Ensure your GCP project with BigQuery is active and accessible from the machine running Databrain.
The accessibility is dependent on your GCP permissions and IAM settings. The easiest way to verify if Databrain can connect to your BigQuery is via the Add a Data Source UI.
Grant Necessary Permissions:
Read Access on Datasets, Tables, and information_schema: Grant read access permissions to the datasets, tables, and the information_schema dataset within BigQuery. This allows Databrain to retrieve necessary information and replicate data accurately. You can assign the predefined role roles/bigquery.dataViewer to provide read access to datasets and tables.
Add jobs.create Permissions: Additionally, grant permissions to create jobs in BigQuery by assigning the roles/bigquery.jobUser role. This allows Databrain to create and manage jobs for tasks such as querying data into BigQuery.
Note on Project & Dataset IDs:
Project IDs must contain 6–63 lowercase letters, digits, or dashes. Some project IDs also include a domain name separated by a colon. IDs must start with a letter and may not end with a dash.

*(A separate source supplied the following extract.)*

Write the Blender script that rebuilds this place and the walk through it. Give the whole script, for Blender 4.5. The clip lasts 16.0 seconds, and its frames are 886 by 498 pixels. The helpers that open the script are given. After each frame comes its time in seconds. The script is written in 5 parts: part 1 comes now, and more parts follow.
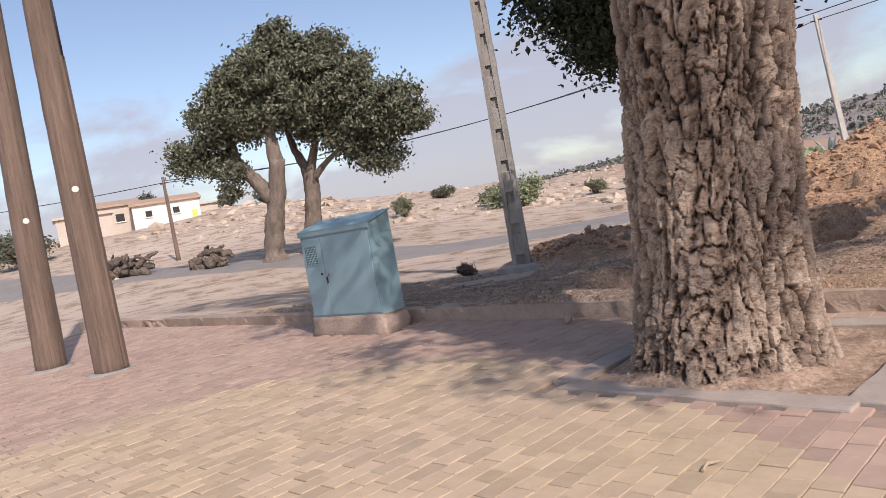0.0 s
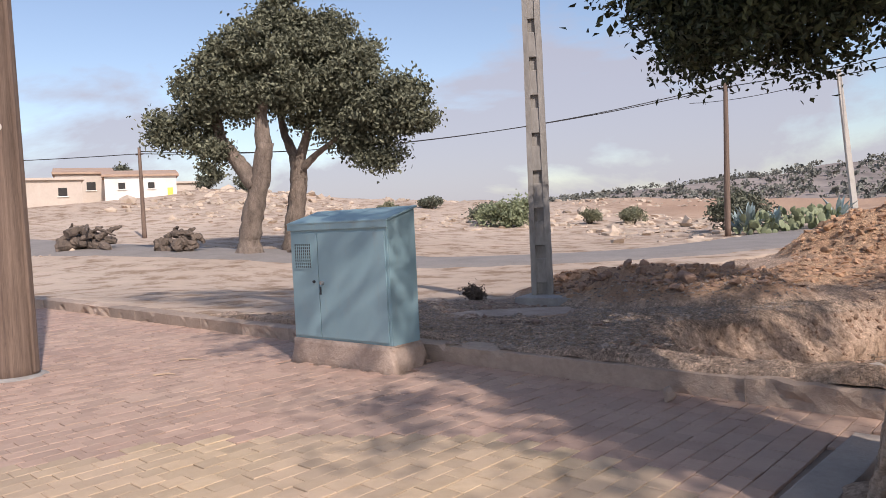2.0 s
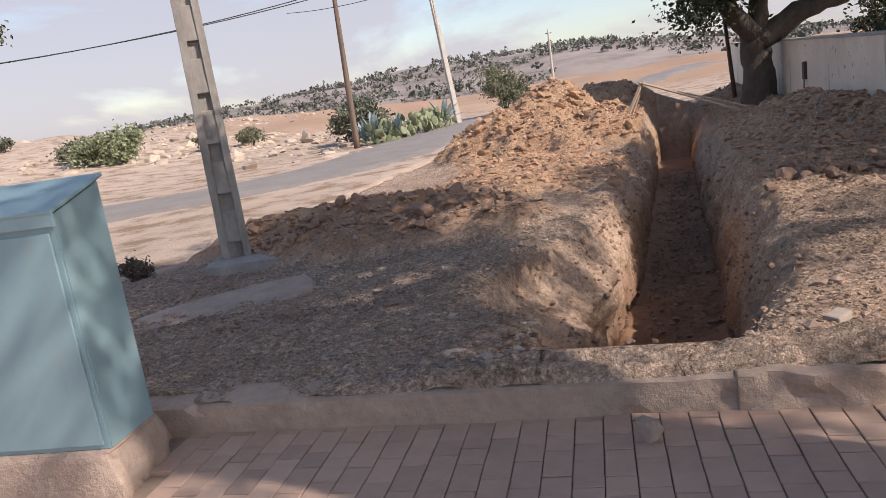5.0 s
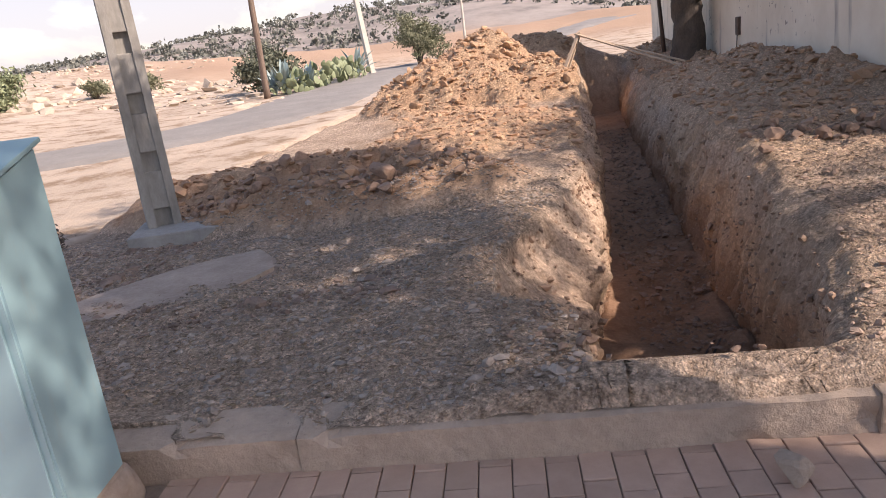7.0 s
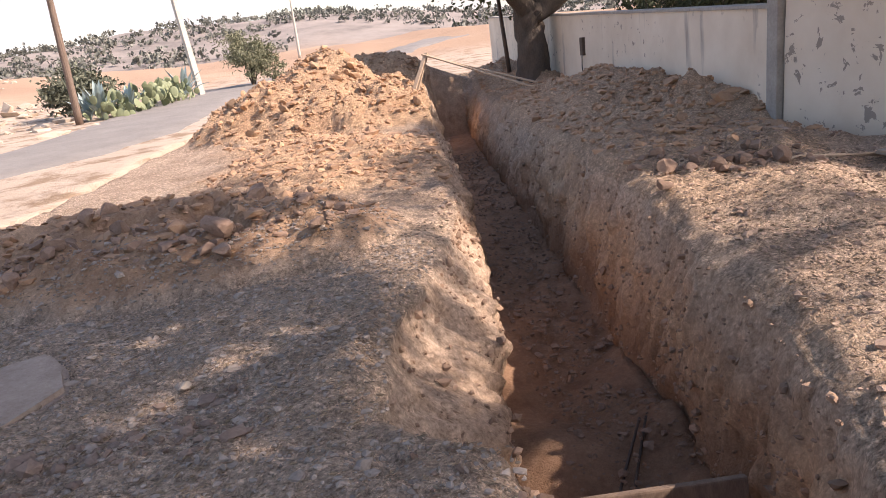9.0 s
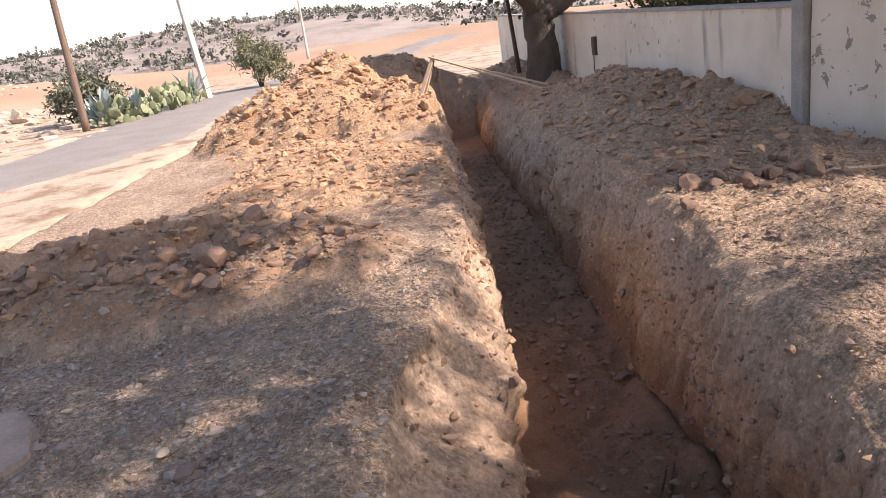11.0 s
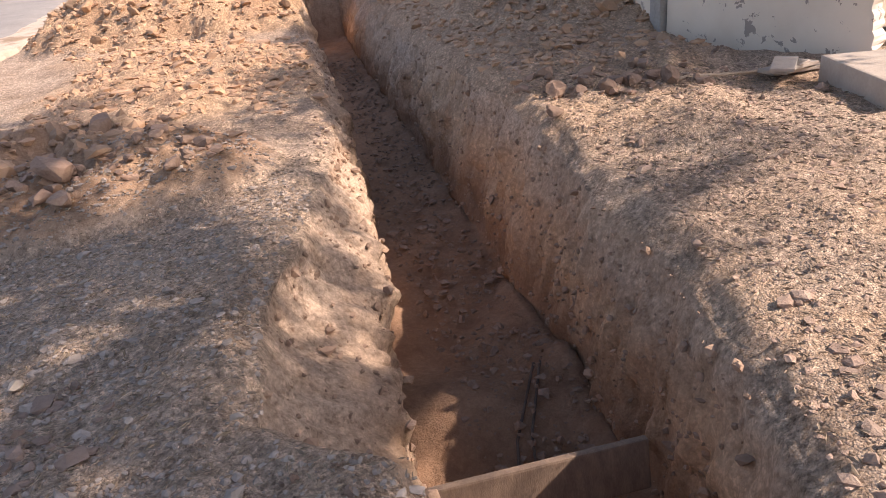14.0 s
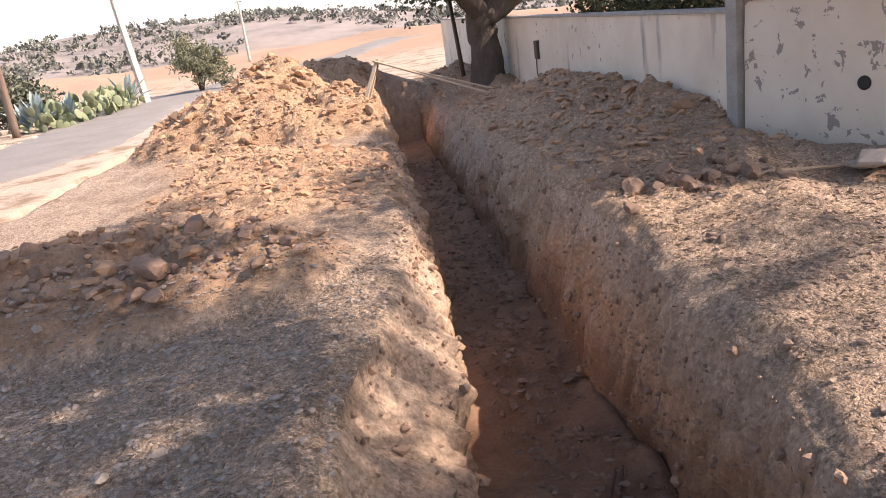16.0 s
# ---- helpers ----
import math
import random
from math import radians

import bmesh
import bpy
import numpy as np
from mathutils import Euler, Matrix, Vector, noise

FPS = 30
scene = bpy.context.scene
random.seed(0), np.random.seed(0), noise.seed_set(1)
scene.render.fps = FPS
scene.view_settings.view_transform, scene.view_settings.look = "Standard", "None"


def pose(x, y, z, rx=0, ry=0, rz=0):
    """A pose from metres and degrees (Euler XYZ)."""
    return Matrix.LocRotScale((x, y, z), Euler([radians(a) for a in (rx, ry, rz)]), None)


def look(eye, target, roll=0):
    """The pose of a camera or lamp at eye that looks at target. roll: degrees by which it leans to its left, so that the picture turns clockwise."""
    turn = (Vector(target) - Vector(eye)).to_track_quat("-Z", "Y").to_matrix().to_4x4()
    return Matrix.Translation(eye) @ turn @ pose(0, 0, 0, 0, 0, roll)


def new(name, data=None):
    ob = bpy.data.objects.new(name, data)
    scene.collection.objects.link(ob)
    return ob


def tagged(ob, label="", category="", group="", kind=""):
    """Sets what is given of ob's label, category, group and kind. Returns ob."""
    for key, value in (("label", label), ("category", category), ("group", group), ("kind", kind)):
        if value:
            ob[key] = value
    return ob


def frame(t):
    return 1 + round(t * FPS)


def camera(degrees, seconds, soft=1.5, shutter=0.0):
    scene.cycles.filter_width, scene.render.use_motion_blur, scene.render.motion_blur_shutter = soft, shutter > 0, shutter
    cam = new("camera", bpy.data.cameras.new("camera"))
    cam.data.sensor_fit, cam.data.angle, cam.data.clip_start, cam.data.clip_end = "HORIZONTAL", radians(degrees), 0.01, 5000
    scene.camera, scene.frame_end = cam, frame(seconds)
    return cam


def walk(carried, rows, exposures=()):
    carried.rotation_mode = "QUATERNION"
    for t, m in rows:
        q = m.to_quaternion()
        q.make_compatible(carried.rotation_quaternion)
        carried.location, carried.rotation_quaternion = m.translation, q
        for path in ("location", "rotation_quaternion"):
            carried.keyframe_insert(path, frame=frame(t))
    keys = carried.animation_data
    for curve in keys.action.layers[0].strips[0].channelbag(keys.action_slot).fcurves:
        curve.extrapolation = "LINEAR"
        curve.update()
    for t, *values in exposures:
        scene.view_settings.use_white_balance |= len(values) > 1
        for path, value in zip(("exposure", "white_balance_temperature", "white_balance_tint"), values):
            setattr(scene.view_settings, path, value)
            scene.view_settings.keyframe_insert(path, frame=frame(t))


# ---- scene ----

Dataset IDs follow similar rules, adhering to the same length and character restrictions. It’s important to maintain consistency and compliance with these guidelines to ensure proper functionality and interoperability within BigQuery.
Fill Up Connection Info:
Provide the necessary information to connect to your BigQuery:
Destination Name: [Pick a name to help you identify this destination in Databrain]
Project ID: [The GCP project ID for the project containing the target BigQuery dataset]
Default Dataset ID: [The default BigQuery Dataset ID that tables are replicated to if the source doesn’t specify a namespace]
Service Account Key JSON: [The JSON value of the Service Account Key to authenticate into your Service Account. This is mandatory for Cloud and optional for Open-Source versions of Databrain]
Note on Dataset Configuration:
Ensure the default dataset ID is set correctly for proper data synchronization. This is where tables will be replicated if the source does not specify a namespace.